Instructions to follow ▸ Transcribe the listing verbatim. Do not carry over any pictures.
--------
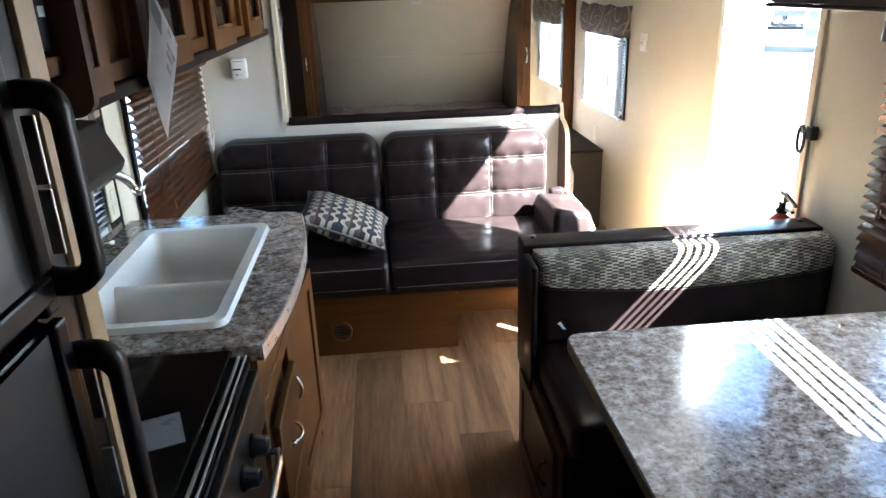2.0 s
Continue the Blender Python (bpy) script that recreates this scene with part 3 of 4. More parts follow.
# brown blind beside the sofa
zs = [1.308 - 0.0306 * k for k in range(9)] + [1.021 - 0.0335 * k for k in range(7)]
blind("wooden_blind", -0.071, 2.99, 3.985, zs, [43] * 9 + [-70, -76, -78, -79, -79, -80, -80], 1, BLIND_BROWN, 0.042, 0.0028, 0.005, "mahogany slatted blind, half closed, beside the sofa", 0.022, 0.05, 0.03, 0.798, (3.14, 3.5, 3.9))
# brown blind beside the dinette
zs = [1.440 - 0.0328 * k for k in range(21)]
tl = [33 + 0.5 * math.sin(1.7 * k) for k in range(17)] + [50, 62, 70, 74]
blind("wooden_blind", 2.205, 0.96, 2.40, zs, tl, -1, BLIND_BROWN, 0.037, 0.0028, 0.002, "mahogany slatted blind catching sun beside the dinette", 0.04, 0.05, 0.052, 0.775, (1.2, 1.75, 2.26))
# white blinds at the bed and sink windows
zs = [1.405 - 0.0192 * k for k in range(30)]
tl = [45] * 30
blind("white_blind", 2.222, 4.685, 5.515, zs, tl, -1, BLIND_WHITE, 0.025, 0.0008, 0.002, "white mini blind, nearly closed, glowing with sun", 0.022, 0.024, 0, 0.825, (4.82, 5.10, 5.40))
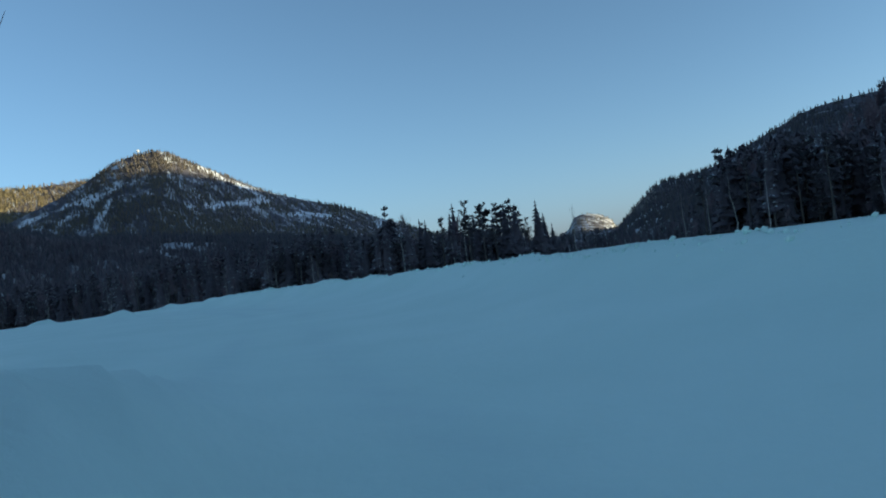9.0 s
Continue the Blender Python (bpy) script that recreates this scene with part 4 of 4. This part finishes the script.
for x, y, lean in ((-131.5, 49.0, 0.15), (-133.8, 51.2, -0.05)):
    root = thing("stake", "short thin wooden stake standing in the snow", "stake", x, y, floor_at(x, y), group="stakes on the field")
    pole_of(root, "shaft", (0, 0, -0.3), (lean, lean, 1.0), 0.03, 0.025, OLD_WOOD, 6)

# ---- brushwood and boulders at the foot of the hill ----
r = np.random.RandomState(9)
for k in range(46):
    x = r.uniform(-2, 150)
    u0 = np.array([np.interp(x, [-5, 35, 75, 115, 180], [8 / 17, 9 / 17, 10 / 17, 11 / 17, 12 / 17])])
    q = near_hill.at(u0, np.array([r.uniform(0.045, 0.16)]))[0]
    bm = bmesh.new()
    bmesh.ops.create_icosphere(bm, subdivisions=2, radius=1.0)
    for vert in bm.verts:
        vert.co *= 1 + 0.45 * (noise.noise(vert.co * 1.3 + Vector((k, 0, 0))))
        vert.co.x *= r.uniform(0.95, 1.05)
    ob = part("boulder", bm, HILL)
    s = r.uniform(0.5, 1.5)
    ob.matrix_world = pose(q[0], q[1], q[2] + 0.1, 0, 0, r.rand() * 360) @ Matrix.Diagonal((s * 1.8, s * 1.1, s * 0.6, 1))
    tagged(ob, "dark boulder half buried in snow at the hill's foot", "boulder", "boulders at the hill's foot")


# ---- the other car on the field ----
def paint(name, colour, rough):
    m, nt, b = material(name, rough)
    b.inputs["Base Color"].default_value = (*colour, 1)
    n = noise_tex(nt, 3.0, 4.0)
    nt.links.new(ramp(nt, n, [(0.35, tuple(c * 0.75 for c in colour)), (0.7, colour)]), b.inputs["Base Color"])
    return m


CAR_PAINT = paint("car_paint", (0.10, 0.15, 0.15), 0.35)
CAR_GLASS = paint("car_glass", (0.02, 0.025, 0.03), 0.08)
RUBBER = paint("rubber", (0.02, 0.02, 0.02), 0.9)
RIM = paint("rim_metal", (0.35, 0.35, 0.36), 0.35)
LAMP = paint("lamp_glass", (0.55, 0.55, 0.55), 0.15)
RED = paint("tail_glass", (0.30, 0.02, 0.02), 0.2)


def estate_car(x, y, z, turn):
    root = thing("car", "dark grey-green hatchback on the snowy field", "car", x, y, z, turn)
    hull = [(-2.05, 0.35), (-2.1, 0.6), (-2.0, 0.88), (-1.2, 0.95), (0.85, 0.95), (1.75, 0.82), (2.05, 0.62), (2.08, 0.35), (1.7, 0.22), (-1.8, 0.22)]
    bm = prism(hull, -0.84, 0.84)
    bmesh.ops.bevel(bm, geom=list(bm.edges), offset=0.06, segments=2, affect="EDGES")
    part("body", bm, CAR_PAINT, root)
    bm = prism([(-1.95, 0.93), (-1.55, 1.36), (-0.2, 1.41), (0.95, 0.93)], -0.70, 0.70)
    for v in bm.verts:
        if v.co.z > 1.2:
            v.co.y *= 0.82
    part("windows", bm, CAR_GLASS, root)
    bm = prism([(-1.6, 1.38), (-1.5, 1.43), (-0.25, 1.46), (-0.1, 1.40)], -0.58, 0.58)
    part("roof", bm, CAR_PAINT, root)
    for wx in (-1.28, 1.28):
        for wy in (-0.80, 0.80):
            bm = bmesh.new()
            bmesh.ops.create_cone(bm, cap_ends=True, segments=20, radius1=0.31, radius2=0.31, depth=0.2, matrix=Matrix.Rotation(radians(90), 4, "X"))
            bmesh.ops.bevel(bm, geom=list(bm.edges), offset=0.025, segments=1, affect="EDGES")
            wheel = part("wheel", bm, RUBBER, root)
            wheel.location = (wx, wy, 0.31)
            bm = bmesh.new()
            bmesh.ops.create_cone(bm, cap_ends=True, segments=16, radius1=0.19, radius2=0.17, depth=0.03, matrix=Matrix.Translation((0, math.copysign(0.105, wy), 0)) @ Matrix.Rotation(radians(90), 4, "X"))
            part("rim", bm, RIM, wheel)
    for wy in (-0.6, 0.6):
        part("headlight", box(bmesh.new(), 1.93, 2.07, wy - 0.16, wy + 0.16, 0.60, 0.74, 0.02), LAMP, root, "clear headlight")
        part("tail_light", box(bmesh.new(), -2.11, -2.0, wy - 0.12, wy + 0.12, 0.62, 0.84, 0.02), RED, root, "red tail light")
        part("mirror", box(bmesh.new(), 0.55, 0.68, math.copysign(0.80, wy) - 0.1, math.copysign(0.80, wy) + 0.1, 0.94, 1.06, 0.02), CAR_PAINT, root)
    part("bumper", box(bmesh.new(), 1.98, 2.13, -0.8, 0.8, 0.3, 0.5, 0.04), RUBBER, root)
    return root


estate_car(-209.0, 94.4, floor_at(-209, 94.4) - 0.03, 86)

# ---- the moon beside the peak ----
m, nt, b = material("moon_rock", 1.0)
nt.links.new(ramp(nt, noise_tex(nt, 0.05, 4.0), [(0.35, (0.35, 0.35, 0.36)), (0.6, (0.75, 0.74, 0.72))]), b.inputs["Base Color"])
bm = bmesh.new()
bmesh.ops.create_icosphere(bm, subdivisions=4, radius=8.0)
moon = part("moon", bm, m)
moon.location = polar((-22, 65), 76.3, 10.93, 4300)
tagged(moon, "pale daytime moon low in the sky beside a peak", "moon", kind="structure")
--------
Written answer ▸
2.0 s
Continue the Blender Python (bpy) script that recreates this scene with part 3 of 4. More parts follow.
# brown blind beside the sofa
zs = [1.308 - 0.0306 * k for k in range(9)] + [1.021 - 0.0335 * k for k in range(7)]
blind("wooden_blind", -0.071, 2.99, 3.985, zs, [43] * 9 + [-70, -76, -78, -79, -79, -80, -80], 1, BLIND_BROWN, 0.042, 0.0028, 0.005, "mahogany slatted blind, half closed, beside the sofa", 0.022, 0.05, 0.03, 0.798, (3.14, 3.5, 3.9))
# brown blind beside the dinette
zs = [1.440 - 0.0328 * k for k in range(21)]
tl = [33 + 0.5 * math.sin(1.7 * k) for k in range(17)] + [50, 62, 70, 74]
blind("wooden_blind", 2.205, 0.96, 2.40, zs, tl, -1, BLIND_BROWN, 0.037, 0.0028, 0.002, "mahogany slatted blind catching sun beside the dinette", 0.04, 0.05, 0.052, 0.775, (1.2, 1.75, 2.26))
# white blinds at the bed and sink windows
zs = [1.405 - 0.0192 * k for k in range(30)]
tl = [45] * 30
blind("white_blind", 2.222, 4.685, 5.515, zs, tl, -1, BLIND_WHITE, 0.025, 0.0008, 0.002, "white mini blind, nearly closed, glowing with sun", 0.022, 0.024, 0, 0.825, (4.82, 5.10, 5.40))
9.0 s
Continue the Blender Python (bpy) script that recreates this scene with part 4 of 4. This part finishes the script.
for x, y, lean in ((-131.5, 49.0, 0.15), (-133.8, 51.2, -0.05)):
    root = thing("stake", "short thin wooden stake standing in the snow", "stake", x, y, floor_at(x, y), group="stakes on the field")
    pole_of(root, "shaft", (0, 0, -0.3), (lean, lean, 1.0), 0.03, 0.025, OLD_WOOD, 6)

# ---- brushwood and boulders at the foot of the hill ----
r = np.random.RandomState(9)
for k in range(46):
    x = r.uniform(-2, 150)
    u0 = np.array([np.interp(x, [-5, 35, 75, 115, 180], [8 / 17, 9 / 17, 10 / 17, 11 / 17, 12 / 17])])
    q = near_hill.at(u0, np.array([r.uniform(0.045, 0.16)]))[0]
    bm = bmesh.new()
    bmesh.ops.create_icosphere(bm, subdivisions=2, radius=1.0)
    for vert in bm.verts:
        vert.co *= 1 + 0.45 * (noise.noise(vert.co * 1.3 + Vector((k, 0, 0))))
        vert.co.x *= r.uniform(0.95, 1.05)
    ob = part("boulder", bm, HILL)
    s = r.uniform(0.5, 1.5)
    ob.matrix_world = pose(q[0], q[1], q[2] + 0.1, 0, 0, r.rand() * 360) @ Matrix.Diagonal((s * 1.8, s * 1.1, s * 0.6, 1))
    tagged(ob, "dark boulder half buried in snow at the hill's foot", "boulder", "boulders at the hill's foot")


# ---- the other car on the field ----
def paint(name, colour, rough):
    m, nt, b = material(name, rough)
    b.inputs["Base Color"].default_value = (*colour, 1)
    n = noise_tex(nt, 3.0, 4.0)
    nt.links.new(ramp(nt, n, [(0.35, tuple(c * 0.75 for c in colour)), (0.7, colour)]), b.inputs["Base Color"])
    return m


CAR_PAINT = paint("car_paint", (0.10, 0.15, 0.15), 0.35)
CAR_GLASS = paint("car_glass", (0.02, 0.025, 0.03), 0.08)
RUBBER = paint("rubber", (0.02, 0.02, 0.02), 0.9)
RIM = paint("rim_metal", (0.35, 0.35, 0.36), 0.35)
LAMP = paint("lamp_glass", (0.55, 0.55, 0.55), 0.15)
RED = paint("tail_glass", (0.30, 0.02, 0.02), 0.2)


def estate_car(x, y, z, turn):
    root = thing("car", "dark grey-green hatchback on the snowy field", "car", x, y, z, turn)
    hull = [(-2.05, 0.35), (-2.1, 0.6), (-2.0, 0.88), (-1.2, 0.95), (0.85, 0.95), (1.75, 0.82), (2.05, 0.62), (2.08, 0.35), (1.7, 0.22), (-1.8, 0.22)]
    bm = prism(hull, -0.84, 0.84)
    bmesh.ops.bevel(bm, geom=list(bm.edges), offset=0.06, segments=2, affect="EDGES")
    part("body", bm, CAR_PAINT, root)
    bm = prism([(-1.95, 0.93), (-1.55, 1.36), (-0.2, 1.41), (0.95, 0.93)], -0.70, 0.70)
    for v in bm.verts:
        if v.co.z > 1.2:
            v.co.y *= 0.82
    part("windows", bm, CAR_GLASS, root)
    bm = prism([(-1.6, 1.38), (-1.5, 1.43), (-0.25, 1.46), (-0.1, 1.40)], -0.58, 0.58)
    part("roof", bm, CAR_PAINT, root)
    for wx in (-1.28, 1.28):
        for wy in (-0.80, 0.80):
            bm = bmesh.new()
            bmesh.ops.create_cone(bm, cap_ends=True, segments=20, radius1=0.31, radius2=0.31, depth=0.2, matrix=Matrix.Rotation(radians(90), 4, "X"))
            bmesh.ops.bevel(bm, geom=list(bm.edges), offset=0.025, segments=1, affect="EDGES")
            wheel = part("wheel", bm, RUBBER, root)
            wheel.location = (wx, wy, 0.31)
            bm = bmesh.new()
            bmesh.ops.create_cone(bm, cap_ends=True, segments=16, radius1=0.19, radius2=0.17, depth=0.03, matrix=Matrix.Translation((0, math.copysign(0.105, wy), 0)) @ Matrix.Rotation(radians(90), 4, "X"))
            part("rim", bm, RIM, wheel)
    for wy in (-0.6, 0.6):
        part("headlight", box(bmesh.new(), 1.93, 2.07, wy - 0.16, wy + 0.16, 0.60, 0.74, 0.02), LAMP, root, "clear headlight")
        part("tail_light", box(bmesh.new(), -2.11, -2.0, wy - 0.12, wy + 0.12, 0.62, 0.84, 0.02), RED, root, "red tail light")
        part("mirror", box(bmesh.new(), 0.55, 0.68, math.copysign(0.80, wy) - 0.1, math.copysign(0.80, wy) + 0.1, 0.94, 1.06, 0.02), CAR_PAINT, root)
    part("bumper", box(bmesh.new(), 1.98, 2.13, -0.8, 0.8, 0.3, 0.5, 0.04), RUBBER, root)
    return root


estate_car(-209.0, 94.4, floor_at(-209, 94.4) - 0.03, 86)

# ---- the moon beside the peak ----
m, nt, b = material("moon_rock", 1.0)
nt.links.new(ramp(nt, noise_tex(nt, 0.05, 4.0), [(0.35, (0.35, 0.35, 0.36)), (0.6, (0.75, 0.74, 0.72))]), b.inputs["Base Color"])
bm = bmesh.new()
bmesh.ops.create_icosphere(bm, subdivisions=4, radius=8.0)
moon = part("moon", bm, m)
moon.location = polar((-22, 65), 76.3, 10.93, 4300)
tagged(moon, "pale daytime moon low in the sky beside a peak", "moon", kind="structure")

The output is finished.